- _The exercise_: Transcribe all of the data exactly. Omit the pictures.

- _Information shown_:
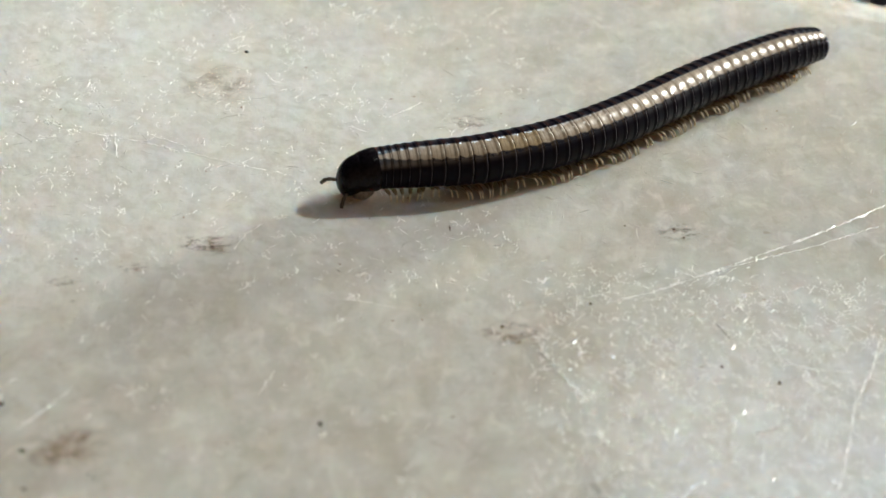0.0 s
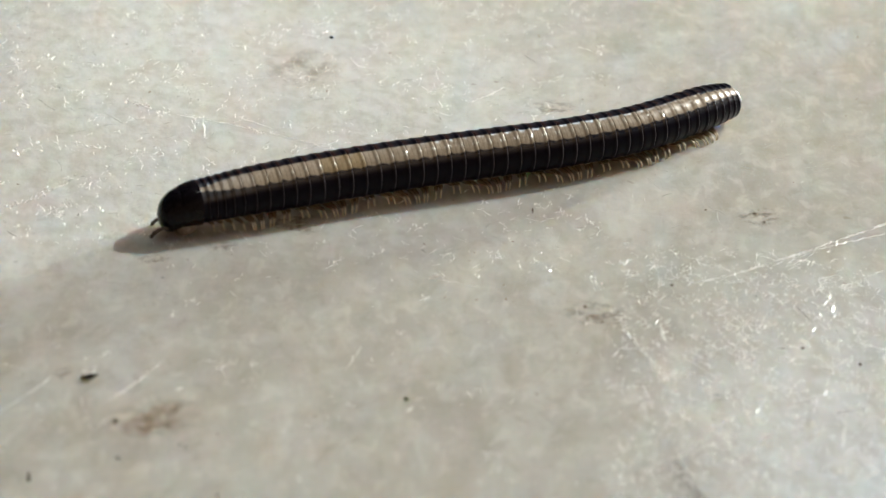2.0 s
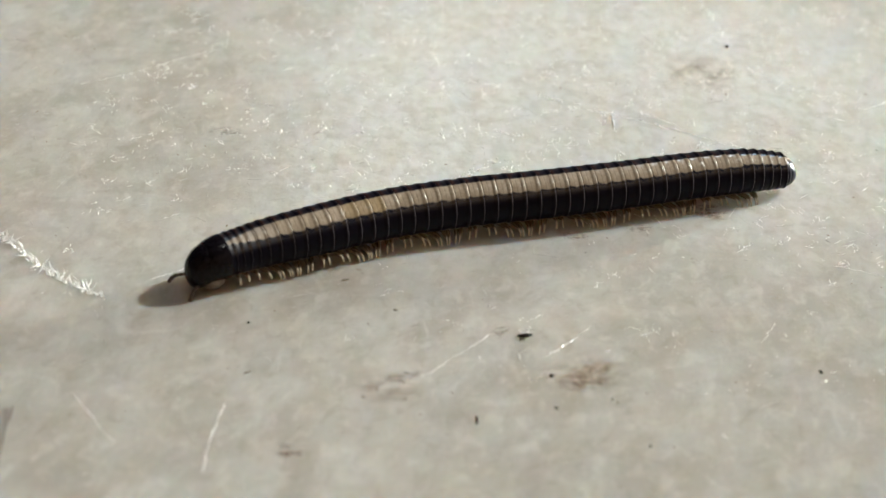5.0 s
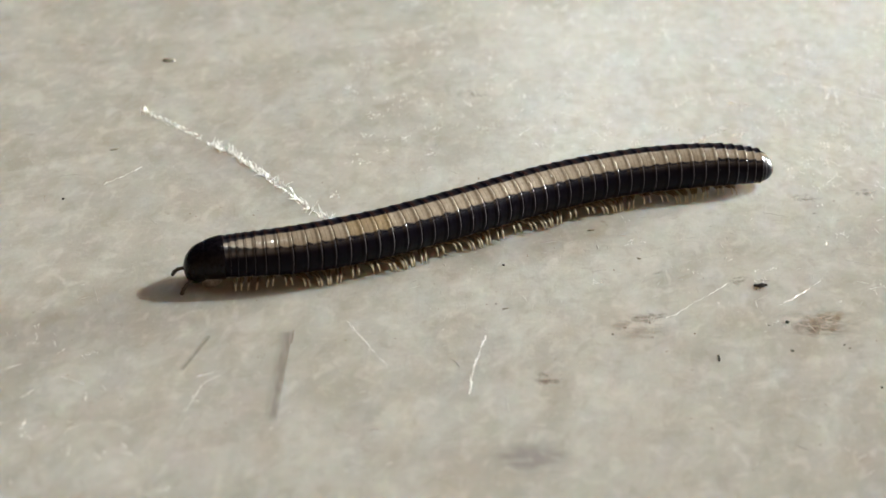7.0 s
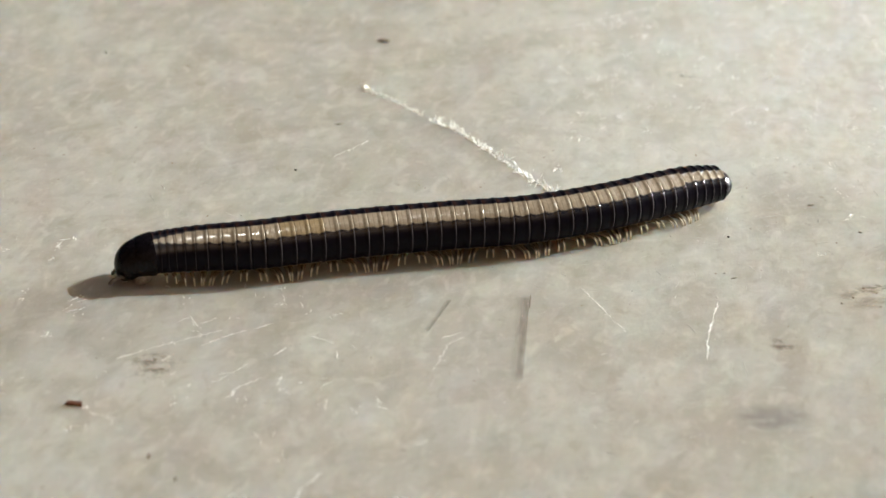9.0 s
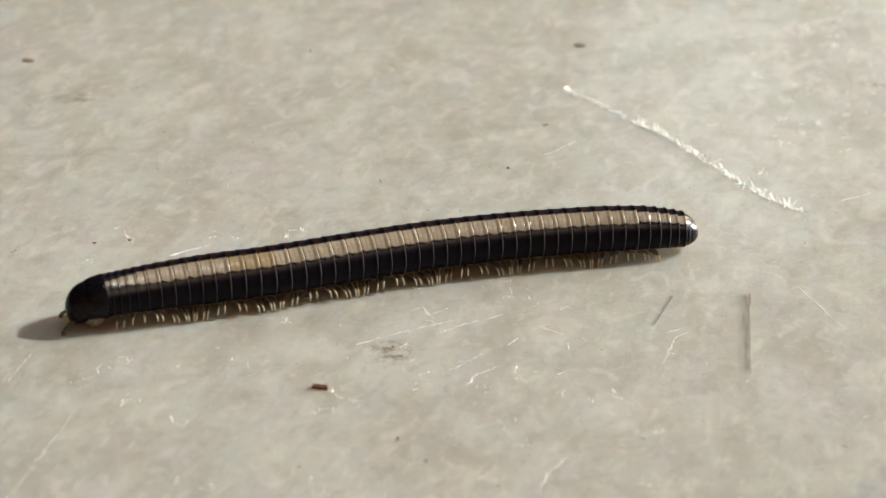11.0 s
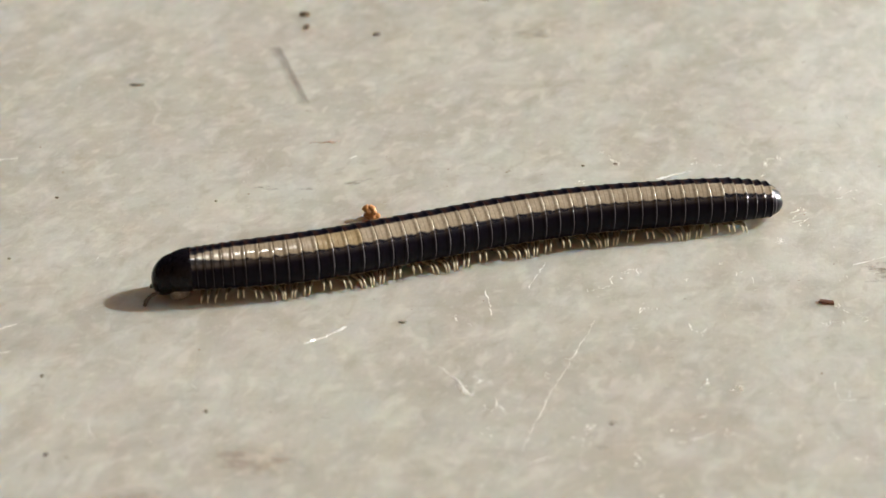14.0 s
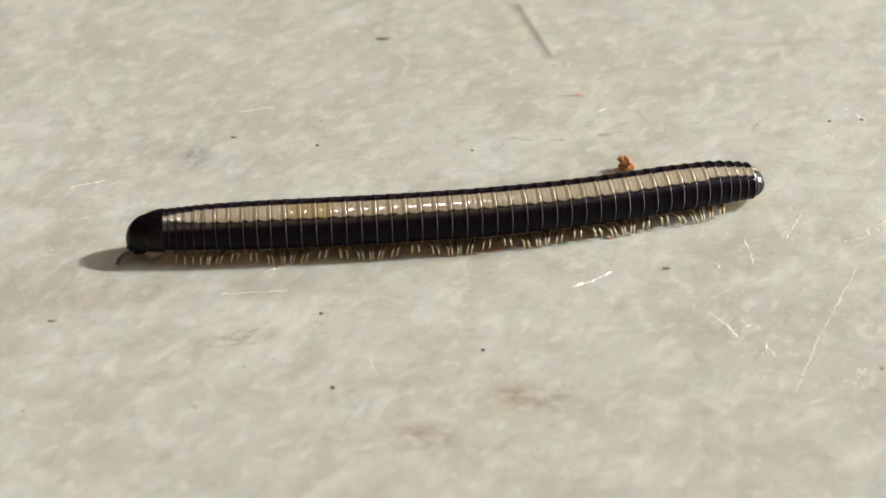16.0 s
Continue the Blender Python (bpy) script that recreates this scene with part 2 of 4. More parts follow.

- _Full output_:
0.0 s
2.0 s
5.0 s
7.0 s
9.0 s
11.0 s
14.0 s
16.0 s
Continue the Blender Python (bpy) script that recreates this scene with part 2 of 4. More parts follow.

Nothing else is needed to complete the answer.